In a way, India and Japan show themselves to be an open and democratic bulwark against the malafide conduct of the Rawalpindi-Beijing-Pyongyang axis.

Way ahead:

It is imperative that India and Japan also look beyond their lofty geopolitical aims, at the more basic aspects of bilateral engagement.

  • Stronger economic times needed: The strategic partnership needs stronger economic ties. Today, India-Japan trade languishes at around $15 billion, a quarter of trade with China while Japan-China trade is around $300 billion. The trade numbers—below $15 billion annually in the last two years—do not reflect the economic ties between the third and the fourth largest (on purchasing power parity terms) economies in the world. Long pending defence deals—especially the sale of US-2 amphibious aircraft to India—too haven’t moved forward.
    While Japan is India’s largest donor and the third largest provider of FDI, bilateral trade has steadily declined since 2013, and is down to $13.61 billion in 2016-17 from $14.51 billion the year before.
    The decision to finalise four new locations for special Japanese industrial townships may be only one way of addressing the difficulties businessmen face in India.
  • Both New Delhi and Tokyo have to keep in mind that they have independent relations with China, with problems unique to their own bilateral histories. As they join hands, they cannot wish China away. Thus, the next step in the India-Japan partnership has to be constructive engagement with China.
  • The two countries should work on strengthening security cooperation. If the emerging geopolitical environment helps Japan become a “normal” military power—it is currently restrained by its own Constitution—it will help New Delhi and Tokyo in evolving a robust security architecture in the Indo-Pacific.
  • India needs to change its style of implementing projects abroad, most of which have been plagued by cost and time over-runs. Ensuring effective implementation and setting up mechanisms for delivery will align Mr. Modi’s Act East policy with Mr. Abe’s Free and Open Indo-Pacific Strategy. This alignment sets the stage for the reordering of the Asian strategic landscape.

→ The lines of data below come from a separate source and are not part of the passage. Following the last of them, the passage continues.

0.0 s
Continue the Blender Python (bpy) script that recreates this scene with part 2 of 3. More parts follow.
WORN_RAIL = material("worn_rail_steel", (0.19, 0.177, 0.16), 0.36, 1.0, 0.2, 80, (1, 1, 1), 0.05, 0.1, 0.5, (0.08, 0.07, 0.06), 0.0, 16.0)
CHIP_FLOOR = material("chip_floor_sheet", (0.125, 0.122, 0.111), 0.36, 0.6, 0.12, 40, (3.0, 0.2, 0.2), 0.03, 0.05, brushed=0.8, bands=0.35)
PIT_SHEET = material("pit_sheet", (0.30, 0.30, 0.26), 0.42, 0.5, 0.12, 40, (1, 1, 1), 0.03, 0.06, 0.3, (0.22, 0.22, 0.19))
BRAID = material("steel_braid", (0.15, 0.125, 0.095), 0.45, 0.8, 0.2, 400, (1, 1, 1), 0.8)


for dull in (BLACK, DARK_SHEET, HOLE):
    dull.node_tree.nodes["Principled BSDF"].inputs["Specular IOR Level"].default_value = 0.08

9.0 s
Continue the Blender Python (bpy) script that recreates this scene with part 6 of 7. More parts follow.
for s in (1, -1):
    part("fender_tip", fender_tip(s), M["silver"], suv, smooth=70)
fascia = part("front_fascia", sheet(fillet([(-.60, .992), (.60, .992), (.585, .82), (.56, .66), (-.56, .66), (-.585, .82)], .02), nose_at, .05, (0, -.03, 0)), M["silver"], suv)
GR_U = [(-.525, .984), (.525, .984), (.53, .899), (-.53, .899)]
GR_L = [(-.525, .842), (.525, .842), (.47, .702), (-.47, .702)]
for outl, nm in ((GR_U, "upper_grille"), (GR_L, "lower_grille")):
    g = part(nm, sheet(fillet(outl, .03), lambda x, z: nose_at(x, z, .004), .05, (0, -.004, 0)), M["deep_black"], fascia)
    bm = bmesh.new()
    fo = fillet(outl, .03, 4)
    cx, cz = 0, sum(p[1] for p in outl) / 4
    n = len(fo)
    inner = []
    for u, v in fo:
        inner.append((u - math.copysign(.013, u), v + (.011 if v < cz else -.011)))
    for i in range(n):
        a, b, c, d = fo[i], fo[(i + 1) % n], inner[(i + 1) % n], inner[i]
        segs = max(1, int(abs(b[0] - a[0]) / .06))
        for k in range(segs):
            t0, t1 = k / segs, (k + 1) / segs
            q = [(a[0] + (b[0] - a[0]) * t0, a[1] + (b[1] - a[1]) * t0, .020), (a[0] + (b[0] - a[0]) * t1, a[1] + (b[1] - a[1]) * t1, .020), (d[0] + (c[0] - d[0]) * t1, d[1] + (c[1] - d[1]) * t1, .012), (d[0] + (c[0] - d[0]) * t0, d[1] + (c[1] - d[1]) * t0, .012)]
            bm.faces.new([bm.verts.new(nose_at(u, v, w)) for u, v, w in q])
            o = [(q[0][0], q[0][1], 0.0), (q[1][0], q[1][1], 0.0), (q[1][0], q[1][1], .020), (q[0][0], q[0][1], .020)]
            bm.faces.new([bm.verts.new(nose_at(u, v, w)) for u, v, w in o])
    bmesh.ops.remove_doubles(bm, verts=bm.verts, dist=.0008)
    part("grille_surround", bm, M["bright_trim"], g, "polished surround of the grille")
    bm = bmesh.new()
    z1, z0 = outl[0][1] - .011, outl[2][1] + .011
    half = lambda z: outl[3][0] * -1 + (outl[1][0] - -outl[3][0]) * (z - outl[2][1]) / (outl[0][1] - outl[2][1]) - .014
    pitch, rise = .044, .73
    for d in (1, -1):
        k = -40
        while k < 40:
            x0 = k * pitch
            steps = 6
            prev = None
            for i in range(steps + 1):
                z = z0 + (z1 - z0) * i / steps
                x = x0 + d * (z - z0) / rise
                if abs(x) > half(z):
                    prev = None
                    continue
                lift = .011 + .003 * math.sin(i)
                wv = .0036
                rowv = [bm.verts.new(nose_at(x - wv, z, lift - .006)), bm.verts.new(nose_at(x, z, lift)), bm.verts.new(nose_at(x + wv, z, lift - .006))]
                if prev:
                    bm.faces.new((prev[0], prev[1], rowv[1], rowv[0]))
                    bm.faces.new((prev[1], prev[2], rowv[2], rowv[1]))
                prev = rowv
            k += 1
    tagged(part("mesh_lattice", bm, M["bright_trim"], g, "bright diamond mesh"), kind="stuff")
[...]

Thus, it is time to get down to brass tacks and address some of the issues in order to facilitate closer ties between India and Japan, even as the two leaders and militaries forge closer bonds.

Conclusion:
The emerging India-Japan alignment surely sets the stage for the reordering of the Asian strategic landscape. India and Japan are infusing bilateral ties with a sharper geopolitical agenda. Only time will tell if Japan can be new Russia or much more than that for India.

Connecting the dots:

  • Strengthening ties between India and Japan should seen in the context of emerging geopolitical trends viz, rise of China and the shift of the geopolitical centre of gravity from the Euro-Atlantic to the Indo-Pacific region. Analyze.
  • It is imperative that India and Japan look beyond their lofty geopolitical aims, at the more basic aspects of bilateral engagement. Critically analyze.